PROBLEM STATEMENT:
Restate, word for word, all of the material shown below.
>> BEGIN
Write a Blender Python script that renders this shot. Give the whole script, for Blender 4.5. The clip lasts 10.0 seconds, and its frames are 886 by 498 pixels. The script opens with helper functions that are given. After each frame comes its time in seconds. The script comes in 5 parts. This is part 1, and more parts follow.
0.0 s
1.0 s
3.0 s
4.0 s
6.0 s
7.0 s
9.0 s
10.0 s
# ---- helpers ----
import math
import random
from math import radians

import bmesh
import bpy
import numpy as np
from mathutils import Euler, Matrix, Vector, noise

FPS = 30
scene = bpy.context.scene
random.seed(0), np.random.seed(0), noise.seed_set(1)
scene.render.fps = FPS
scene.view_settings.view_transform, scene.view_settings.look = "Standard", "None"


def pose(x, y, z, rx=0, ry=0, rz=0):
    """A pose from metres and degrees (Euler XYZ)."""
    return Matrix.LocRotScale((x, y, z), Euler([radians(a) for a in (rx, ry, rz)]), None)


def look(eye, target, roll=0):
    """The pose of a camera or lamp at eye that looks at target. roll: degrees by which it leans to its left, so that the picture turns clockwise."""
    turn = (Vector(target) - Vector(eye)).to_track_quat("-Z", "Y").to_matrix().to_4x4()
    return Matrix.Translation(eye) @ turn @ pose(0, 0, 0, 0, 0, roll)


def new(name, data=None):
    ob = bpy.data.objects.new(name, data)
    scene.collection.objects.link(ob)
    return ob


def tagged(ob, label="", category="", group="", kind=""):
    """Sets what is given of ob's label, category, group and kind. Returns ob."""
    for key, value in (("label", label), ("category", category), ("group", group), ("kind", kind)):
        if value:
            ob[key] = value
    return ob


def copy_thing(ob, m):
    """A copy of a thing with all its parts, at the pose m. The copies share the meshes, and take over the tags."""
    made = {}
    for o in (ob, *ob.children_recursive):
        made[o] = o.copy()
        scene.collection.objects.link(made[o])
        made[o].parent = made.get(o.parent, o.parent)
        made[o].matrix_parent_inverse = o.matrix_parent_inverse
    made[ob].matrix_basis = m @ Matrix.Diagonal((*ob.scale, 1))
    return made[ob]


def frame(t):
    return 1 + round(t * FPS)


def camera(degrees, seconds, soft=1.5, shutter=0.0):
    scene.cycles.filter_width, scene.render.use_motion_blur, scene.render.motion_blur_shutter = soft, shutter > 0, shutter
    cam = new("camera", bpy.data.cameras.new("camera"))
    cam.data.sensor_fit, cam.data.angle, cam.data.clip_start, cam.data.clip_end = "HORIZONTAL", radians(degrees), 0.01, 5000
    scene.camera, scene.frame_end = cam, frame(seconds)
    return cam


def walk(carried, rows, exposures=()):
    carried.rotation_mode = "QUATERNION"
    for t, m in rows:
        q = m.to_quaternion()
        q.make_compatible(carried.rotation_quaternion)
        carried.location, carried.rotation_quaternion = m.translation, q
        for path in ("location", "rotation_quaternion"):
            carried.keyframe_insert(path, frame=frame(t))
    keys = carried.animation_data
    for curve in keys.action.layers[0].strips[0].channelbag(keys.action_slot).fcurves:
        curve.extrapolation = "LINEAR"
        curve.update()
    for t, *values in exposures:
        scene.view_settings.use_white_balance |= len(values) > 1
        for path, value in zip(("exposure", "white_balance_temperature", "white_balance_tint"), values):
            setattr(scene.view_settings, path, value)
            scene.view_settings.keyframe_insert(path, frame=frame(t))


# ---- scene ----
>> END
TASK OUTPUT:
Write a Blender Python script that renders this shot. Give the whole script, for Blender 4.5. The clip lasts 10.0 seconds, and its frames are 886 by 498 pixels. The script opens with helper functions that are given. After each frame comes its time in seconds. The script comes in 5 parts. This is part 1, and more parts follow.
0.0 s
1.0 s
3.0 s
4.0 s
6.0 s
7.0 s
9.0 s
10.0 s
# ---- helpers ----
import math
import random
from math import radians

import bmesh
import bpy
import numpy as np
from mathutils import Euler, Matrix, Vector, noise

FPS = 30
scene = bpy.context.scene
random.seed(0), np.random.seed(0), noise.seed_set(1)
scene.render.fps = FPS
scene.view_settings.view_transform, scene.view_settings.look = "Standard", "None"


def pose(x, y, z, rx=0, ry=0, rz=0):
    """A pose from metres and degrees (Euler XYZ)."""
    return Matrix.LocRotScale((x, y, z), Euler([radians(a) for a in (rx, ry, rz)]), None)


def look(eye, target, roll=0):
    """The pose of a camera or lamp at eye that looks at target. roll: degrees by which it leans to its left, so that the picture turns clockwise."""
    turn = (Vector(target) - Vector(eye)).to_track_quat("-Z", "Y").to_matrix().to_4x4()
    return Matrix.Translation(eye) @ turn @ pose(0, 0, 0, 0, 0, roll)


def new(name, data=None):
    ob = bpy.data.objects.new(name, data)
    scene.collection.objects.link(ob)
    return ob


def tagged(ob, label="", category="", group="", kind=""):
    """Sets what is given of ob's label, category, group and kind. Returns ob."""
    for key, value in (("label", label), ("category", category), ("group", group), ("kind", kind)):
        if value:
            ob[key] = value
    return ob


def copy_thing(ob, m):
    """A copy of a thing with all its parts, at the pose m. The copies share the meshes, and take over the tags."""
    made = {}
    for o in (ob, *ob.children_recursive):
        made[o] = o.copy()
        scene.collection.objects.link(made[o])
        made[o].parent = made.get(o.parent, o.parent)
        made[o].matrix_parent_inverse = o.matrix_parent_inverse
    made[ob].matrix_basis = m @ Matrix.Diagonal((*ob.scale, 1))
    return made[ob]


def frame(t):
    return 1 + round(t * FPS)


def camera(degrees, seconds, soft=1.5, shutter=0.0):
    scene.cycles.filter_width, scene.render.use_motion_blur, scene.render.motion_blur_shutter = soft, shutter > 0, shutter
    cam = new("camera", bpy.data.cameras.new("camera"))
    cam.data.sensor_fit, cam.data.angle, cam.data.clip_start, cam.data.clip_end = "HORIZONTAL", radians(degrees), 0.01, 5000
    scene.camera, scene.frame_end = cam, frame(seconds)
    return cam


def walk(carried, rows, exposures=()):
    carried.rotation_mode = "QUATERNION"
    for t, m in rows:
        q = m.to_quaternion()
        q.make_compatible(carried.rotation_quaternion)
        carried.location, carried.rotation_quaternion = m.translation, q
        for path in ("location", "rotation_quaternion"):
            carried.keyframe_insert(path, frame=frame(t))
    keys = carried.animation_data
    for curve in keys.action.layers[0].strips[0].channelbag(keys.action_slot).fcurves:
        curve.extrapolation = "LINEAR"
        curve.update()
    for t, *values in exposures:
        scene.view_settings.use_white_balance |= len(values) > 1
        for path, value in zip(("exposure", "white_balance_temperature", "white_balance_tint"), values):
            setattr(scene.view_settings, path, value)
            scene.view_settings.keyframe_insert(path, frame=frame(t))


# ---- scene ----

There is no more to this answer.